Alex Gino is a gender-fucked forty-something year-old dude who writes Juvenile lit. He wrote George, the book about a ten year-old "transgender" kid. In the YA Bookgate thread, we discussed some of the creepier aspects of the book. He also wrote a story kissing the Deaf community's ass, You Don't Know Everything, Jilly P.! He's also going to be writing a book about an "asexual" ten/eleven year-old (Rick).
Robin Talley is a lesbian YA author who literally cannot write a book that does not focus on LGBT characters (or sexism). Lies We Tell Ourselves features a Civil Rights-era romance between a black girl and a white girl. What We Left Behind features a "genderqueer" main character.
Jodi Picoult, while not (I think?) known for social justice books, got quite a pat on the back for acknowledging her white privilege in writing Small Great Things (a book about a black maternity ward nurse involved in a conflict with white supremacist parents). As expected, white privilege ends up being the villain of the day.
Christina Dalcher is the author of Vox. Riding off dat sweet sweet "THE HANDMAID'S TALE IS RIGHT AROUND THE CORNER!" alarmism, the book's plot centers around a dystopian future where women are only allowed to speak 100 words a day.

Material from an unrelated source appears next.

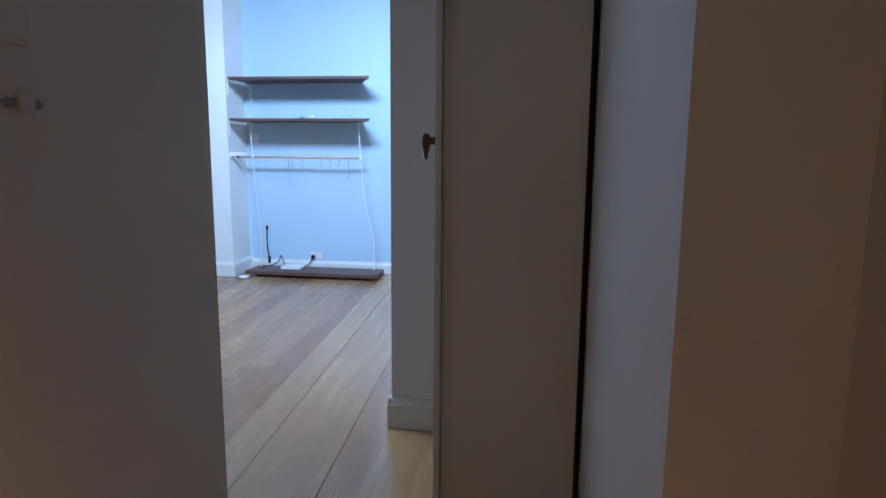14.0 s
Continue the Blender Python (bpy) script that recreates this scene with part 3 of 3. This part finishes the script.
# bare switch and its fittings on the wall end
sw = thing("light_switch", "bare switch mechanism with its cover plate removed", "light switch", (LX2, 9.955, 1.315))
boxes("bracket", STEEL, ((0.0, -0.030, -0.007), (0.005, 0.030, 0.007)), bevel=0.001, parent=sw)
boxes("mechanism", PLATE, ((0.0, -0.012, -0.014), (0.012, 0.012, 0.014)), bevel=0.002, parent=sw)
for s in (-0.034, 0.034):
    lathe("screw", STEEL, [(0.004, 0), (0.004, 0.003), (0.001, 0.004)], pose(0.001, s, 0, 0, 90, 0), 10, sw)
ic = thing("intercom", "small white wall-mounted plastic box", "wall box", (LX2, 9.94, 1.445))
boxes("case", PLATE, ((0, -0.032, -0.045), (0.014, 0.032, 0.045)), bevel=0.004, parent=ic)
boxes("lower_lip", PLATE, ((0.004, -0.026, -0.052), (0.011, 0.026, -0.044)), bevel=0.002, parent=ic)

# ---- bathroom things ----
ob_ = thing("wipes_pack", "orange plastic pack standing on the bathroom shelf", "pack", (-0.297, 4.24, 1.69))
boxes("pack", ORANGE, ((-0.09, -0.05, 0), (0.09, 0.05, 0.125)), bevel=0.018, parent=ob_)
boxes("label_band", PLATE, ((-0.05, -0.0512, 0.056), (0.05, -0.0495, 0.061)), parent=ob_)
lathe("label_mark", PLATE, [(0.012, 0), (0.011, 0.0008)], pose(0.0, -0.0498, 0.082, 90, 0, 0), 16, ob_)
boxes("towel_bar", TRIM, ((-0.62, 4.385, 1.60), (-0.30, 4.41, 1.615)), bevel=0.003)
tagged(bpy.data.objects["towel_bar"], "white plastic bar under the bathroom shelf", "rail")

# stands for an unidentified upright black slit; its hook shape is made up
hk = thing("black_fitting", "small black fitting of unknown kind on the white bathroom tiles", "hook", (-0.13, 4.4225, 0.89))
boxes("plate", BLACK, ((-0.006, -0.004, -0.04), (0.006, 0, 0.04)), bevel=0.0015, parent=hk)
tube("prong", BLACK, [(0, -0.003, -0.01), (0, -0.02, -0.02), (0, -0.03, -0.005), (0, -0.028, 0.008)], 0.003, hk)

# ---- living room things ----
SHX = (-1.68, -0.335)


def shelf(z, label):
    s = thing("wall_shelf", label, "shelf", (0, 0, z), "alcove shelves")
    bm = bmesh.new()
    pts = [(SHX[0], 14.80), (SHX[1], 14.80), (SHX[1] - 0.005, 14.82), (SHX[1] - 0.19, FY), (SHX[0], FY)]
    lo, hi = [[bm.verts.new((x, y, zz)) for x, y in pts] for zz in (-0.022, 0.0)]
    bm.faces.new(lo[::-1])
    bm.faces.new(hi)
    for i in range(5):
        bm.faces.new((lo[i], lo[(i + 1) % 5], hi[(i + 1) % 5], hi[i]))
    new("board", mesh_from(bm, "board", SHELFWOOD)).parent = s
    for x in (SHX[0] + 0.02,):
        boxes("bracket", PLATE, ((x, FY - 0.006, -0.20), (x + 0.022, FY, -0.022)), ((x, 14.87, -0.030), (x + 0.022, FY - 0.006, -0.022)), bevel=0.001, parent=s)
    boxes("bracket", PLATE, ((-1.72, 14.87, -0.16), (-1.712, 14.885, -0.022)), parent=s)
    return s


shelf(1.89, "dark brown wooden shelf fixed in the alcove")
shelf(1.515, "dark brown wooden shelf holding small bits")
for x, w in ((-1.03, 0.05), (-0.93, 0.07)):
    k = thing("tin", "small pale tin lying on the shelf", "tin", (x, 14.98, 1.515))
    lathe("tin_body", PLATE if w > 0.06 else STEEL, [(w / 2, 0), (w / 2, w * 0.36), (w / 2 - 0.004, w * 0.46), (0.004, w * 0.48)], Matrix(), 18, k)

rail = thing("hanging_rail", "pale wooden rail hung on white cords with hooks", "hanging rail")
RZ, RYY = 1.155, 15.02
lathe("rod", RODWOOD, [(0.011, -0.66), (0.011, 0.62)], pose(-1.10, RYY, RZ, 0, 90, 0), 14, rail)
for x0, x1 in ((-1.58, -1.52), (-0.50, -0.36)):
    tube("cord", WHITEROPE, [(x0, RYY, 1.56), (x0 + 0.01, RYY - 0.01, 1.35), (x0 + 0.02, RYY, RZ + 0.01)], 0.006, rail)
    tube("cord", WHITEROPE, [(x0 + 0.02, RYY, RZ), (x0 + 0.04, RYY + 0.005, 0.75), (x1 + 0.02, RYY, 0.35), (x1, RYY - 0.01, 0.075)], 0.006, rail)
    lathe("knot", WHITEROPE, [(0.008, -0.03), (0.014, -0.015), (0.015, 0.01), (0.007, 0.03)], pose(x0 + 0.02, RYY, RZ), 10, rail)
boxes("end_bracket", PLATE, ((-1.72, 14.86, RZ + 0.012), (-1.56, 14.885, RZ + 0.045)), ((-1.72, 14.86, RZ - 0.01), (-1.708, 14.885, RZ + 0.012)), bevel=0.002, parent=rail)
lathe("end_cap", BLACK, [(0.014, 0), (0.014, 0.03), (0.010, 0.035)], pose(-1.765 + 0.03, RYY, RZ, 0, 90, 0), 14, rail)
for x, drop in ((-1.20, 0.10), (-1.16, 0.09), (-1.06, 0.08), (-0.87, 0.08), (-0.78, 0.08), (-0.69, 0.07), (-0.60, 0.18)):
    tube("hook", STEEL, [(x, RYY + 0.012, RZ + 0.002), (x, RYY, RZ + 0.016), (x, RYY - 0.013, RZ), (x + 0.006, RYY - 0.012, RZ - drop * 0.6), (x + 0.012, RYY - 0.01, RZ - drop), (x - 0.008, RYY - 0.012, RZ - drop - 0.018), (x - 0.022, RYY - 0.01, RZ - drop + 0.01)], 0.0028, rail)

plank = thing("floor_plank", "dark brown wooden board resting on the floor", "plank", (0, 0, 0))
boxes("board", SHELFWOOD, ((-1.61, 14.86, 0.022), (-0.30, 15.18, 0.058)), bevel=0.005, parent=plank)
for x in (-1.53, -0.42):
    boxes("batten", SHELFWOOD, ((x, 14.90, 0), (x + 0.06, 15.16, 0.022)), parent=plank)
ro = thing("router", "flat white network box on the plank", "router", (-1.19, 15.03, 0.058))
boxes("case", PLATE, ((-0.10, -0.075, 0.003), (0.10, 0.075, 0.034)), bevel=0.010, parent=ro)
tube("cable", BLACK, [(-0.10, 0.04, 0.02), (-0.14, 0.05, 0.16), (-0.16, 0.06, 0.05), (-0.28, 0.03, 0.01), (-0.34, -0.03, 0.006)], 0.005, ro)
po = thing("power_outlet", "white double power outlet with a black plug", "power outlet", (-1.015, FY, 0.165))
boxes("plate", PLATE, ((-0.06, -0.008, -0.036), (0.06, 0, 0.036)), bevel=0.003, parent=po)
boxes("plug", BLACK, ((-0.045, -0.04, -0.03), (-0.008, -0.007, 0.008)), bevel=0.008, parent=po)
tube("cable", BLACK, [(-0.028, -0.035, -0.02), (-0.04, -0.06, -0.06), (-0.08, -0.10, -0.10), (-0.13, -0.12, -0.12)], 0.005, po)
dc = thing("dangling_cable", "black cable end hanging against the wall", "cable", (-1.50, FY - 0.012, 0.0))
tube("cable", BLACK, [(-0.03, 0, 0.43), (-0.035, 0.0, 0.33), (-0.03, 0, 0.2), (-0.012, -0.005, 0.14)], 0.006, dc)
boxes("connector", BLACK, ((-0.04, -0.006, 0.42), (-0.018, 0.008, 0.46)), bevel=0.002, parent=dc)
boxes("connector", BLACK, ((-0.025, -0.01, 0.075), (0.0, 0.008, 0.145)), bevel=0.002, parent=dc)
bp = thing("blank_plate", "white plastic blank plate on the alcove wall", "wall plate", (-1.618, FY - 0.001, 1.331))
boxes("plate", PLATE, ((-0.034, -0.008, -0.055), (0.034, 0, 0.055)), bevel=0.003, parent=bp)
cup = thing("floor_disc", "small white round disc lying on the floor", "disc", (-1.60, 14.80, 0))
lathe("disc", PLATE, [(0.05, 0), (0.052, 0.008), (0.046, 0.02), (0.01, 0.024)], Matrix(), 24, cup)
so = thing("power_outlet", "white outlet plate low on the side room wall", "power outlet", (-0.918, 7.05, 0.268))
boxes("plate", PLATE, ((-0.06, -0.008, -0.036), (0.06, 0, 0.036)), bevel=0.003, parent=so)
PEND = (-1.2, 10.43, 1.89)
pl = thing("pendant_lamp", "bare filament bulb hanging on a thin black cord", "pendant lamp", PEND)
tube("cord", BLACK, [(0, 0, H3 - PEND[2]), (0, 0, 0.12)], 0.003, pl, False)
lathe("socket", BLACK, [(0.016, 0.055), (0.018, 0.08), (0.016, 0.115), (0.006, 0.125)], Matrix(), 16, pl)
lathe("bulb", BULB, [(0.004, -0.06), (0.024, -0.045), (0.03, -0.02), (0.026, 0.02), (0.015, 0.055)], Matrix(), 18, pl)

# ---- floors ----
def board_mesh(name, w, l, mat, t=0.02, c=0.0005):
    bm = bmesh.new()
    g = 0.0001
    lo = [(-w / 2 + g, -l / 2 + g), (w / 2 - g, -l / 2 + g), (w / 2 - g, l / 2 - g), (-w / 2 + g, l / 2 - g)]
    rings = [[bm.verts.new((x - math.copysign(i, x), y, z)) for x, y in lo] for i, z in ((0, -t), (0, -c), (c, 0))]
    for p, q in zip(rings, rings[1:]):
        for k in range(4):
            bm.faces.new((p[k], p[(k + 1) % 4], q[(k + 1) % 4], q[k]))
    bm.faces.new(rings[-1])
    return mesh_from(bm, name, mat)


rng = random.Random(7)
floor = structure(boxes("floor", DARKGAP, ((-0.9, -2.1, -0.12), (2.0, 11.8, -0.02)), ((FX, 7.2, -0.12), (-0.9, 17.2, -0.02)), ((-0.9, 11.8, -0.12), (2.0, 17.2, -0.02))), "varnished timber floorboards in mixed golden and red-brown tones", "floor")
CACHE = {}


def lay(x0, x1, y0, y1, width, mats, pivot=None, turn=0.0, lengths=(1.2, 1.8, 2.4, 3.0), low=0.0):
    n = max(1, round((x1 - x0) / width))
    w = (x1 - x0) / n
    for i in range(n):
        y = y0
        first = True
        while y < y1 - 0.02:
            l = rng.choice(lengths) * (rng.uniform(0.3, 1) if first else 1)
            l = round(l, 1)
            if y1 - y - l < 0.35:
                l = y1 - y
            first = False
            mat = rng.choice(mats)
            key = (round(w, 4), round(l, 3), mat.name)
            if key not in CACHE:
                CACHE[key] = board_mesh("floorboard", w, l, mat)
            ob = new("floorboard", CACHE[key])
            ob.parent = floor
            m = pose(x0 + (i + 0.5) * w, y + l / 2, -low)
            if pivot:
                m = Matrix.Translation((*pivot, 0)) @ pose(0, 0, 0, 0, 0, turn) @ Matrix.Translation((-pivot[0], -pivot[1], 0)) @ m
            ob.matrix_basis = m
            y += l


lay(-0.8, 0.60, -2.0, 2.33, 0.117, [FLOOR_GOLD])
# the same boards run on; towards the lobby daylight is painted into their tone
for k, ye in enumerate((10.3, 9.6, 10.5, 9.9, 10.6, 10.1)):
    lay(0.60 + k * 0.12, 0.72 + k * 0.12, -2.0, ye, 0.12, [FLOOR_GOLD], lengths=(2.4, 3.0, 3.6, 4.2))
    lay(0.60 + k * 0.12, 0.72 + k * 0.12, ye, 11.79, 0.12, [FLOOR_GOLD_DAYLIT])
lay(1.32, 1.74, -2.0, 6.6, 0.14, [FLOOR_RED])
lay(LX - 0.005, 0.60, 2.33, 6.6, 0.087, [FLOOR_AMBER, FLOOR_RED])
lay(1.32, 1.65, 6.6, 10.2, 0.11, [FLOOR_GOLD, FLOOR_AMBER])
lay(LX - 0.005, 0.60, 6.6, 9.8, 0.087, [FLOOR_GOLD, FLOOR_AMBER])
lay(LX - 0.005, 0.5475, 9.8, 10.8, 0.1225, [FLOOR_GOLD_DAYLIT])
lay(0.5475, 0.60, 9.8, 11.79, 0.06, [FLOOR_GOLD_DAYLIT])
lay(1.32, 1.40, 10.2, 11.79, 0.08, [FLOOR_GOLD_DAYLIT])
lay(-2.75, LX - 0.005, 7.3, 10.8, 0.13, [FLOOR_PALE, FLOOR_PALE, FLOOR_MID])
LONG = (2.4, 3.2, 4.0)
for x0, x1, width, mats in ((-3.3, -1.65, 0.15, [FLOOR_OAK, FLOOR_PALE]), (-1.65, -1.38, 0.135, [FLOOR_MID]), (-1.38, -1.25, 0.13, [FLOOR_OAK]),
                            (-1.25, -0.13, 0.16, [FLOOR_MID, FLOOR_MID, FLOOR_PALE]), (-0.13, 0.038, 0.168, [FLOOR_OAK]), (0.0405, 0.372, 0.166, [FLOOR_OAK]),
                            (0.374, 2.4, 0.17, [FLOOR_OAK, FLOOR_OAK, FLOOR_PALE])):
    lay(x0, x1, 10.7, 17.1, width, mats, (0.5, 11.75), 2.8, LONG, 0.003)

# bathroom floor tiles
bf = structure(boxes("floor_bathroom", GROUT, ((-1.5, 2.385, -0.02), (LX - 0.006, 4.44, 0.004))), "dark slate bathroom floor tiles with pale joints", "floor")
for i in range(6):
    for j in range(7):
        x0, y0 = -1.5 + i * 0.32, 2.39 + j * 0.32
        if x0 + 0.316 > LX - 0.006 or y0 + 0.316 > 4.44:
            w, h = min(0.316, LX - 0.008 - x0), min(0.316, 4.42 - y0)
        else:
            w = h = 0.316
        if w < 0.02 or h < 0.02:
            continue
        t = boxes("tile", SLATE, ((-w / 2, -h / 2, 0), (w / 2, h / 2, 0.006)), bevel=0.0015, parent=bf)
        t.location = (x0 + w / 2, y0 + h / 2, 0.0045)

# bathroom wall tiles
bt = structure(boxes("tiled_wall", GROUT, ((-1.5, 4.425, 0), (W[0], 4.44, 2.5))), "white glazed bathroom wall tiles", "wall")
bm = bmesh.new()
add_box(bm, (-0.1488, 0, -0.0655), (0.1488, 0.0118, 0.0655), 0.0012)
tmesh = mesh_from(bm, "tile", TILE)
for r in range(19):
    for c in range(7):
        x = -1.45 + c * 0.30 + (0.15 if r % 2 else 0.0) - 0.03
        if x + 0.15 > W[0] or x - 0.15 < -1.56:
            continue
        t = new("tile", tmesh)
        t.parent, t.location = bt, (x, 4.4228, 0.042 + r * 0.1325)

I posted about this one in the Social Justice Warriors thread: Not So Stories is a collection of short stories reimagining Rudyard Kipling's Just So Stories. The summary states that Kipling's books reeked of colonialism and racism, and this book is "writers of colour from around the world reclaim[ing] these stories and remak[ing] them into something new. Something different. Something that belongs to us all. "
Amanda Lovelace is- I use this word loosely- a poet. She's written a series of poetry books entitled Women Are Some Kind of Magic. While all of them have a distinctly feminist taste to them, The Witch Doesn't Burn in This One is basically a collection of tumblr-tier "poetry" that translates to "men suck suck suck and women are beautiful goddesses, #yesallwomen".
Ariel Gore is the author of a new-age/self-transformation book called Hexing the Patriarchy. I think the title is fairly self-explanatory.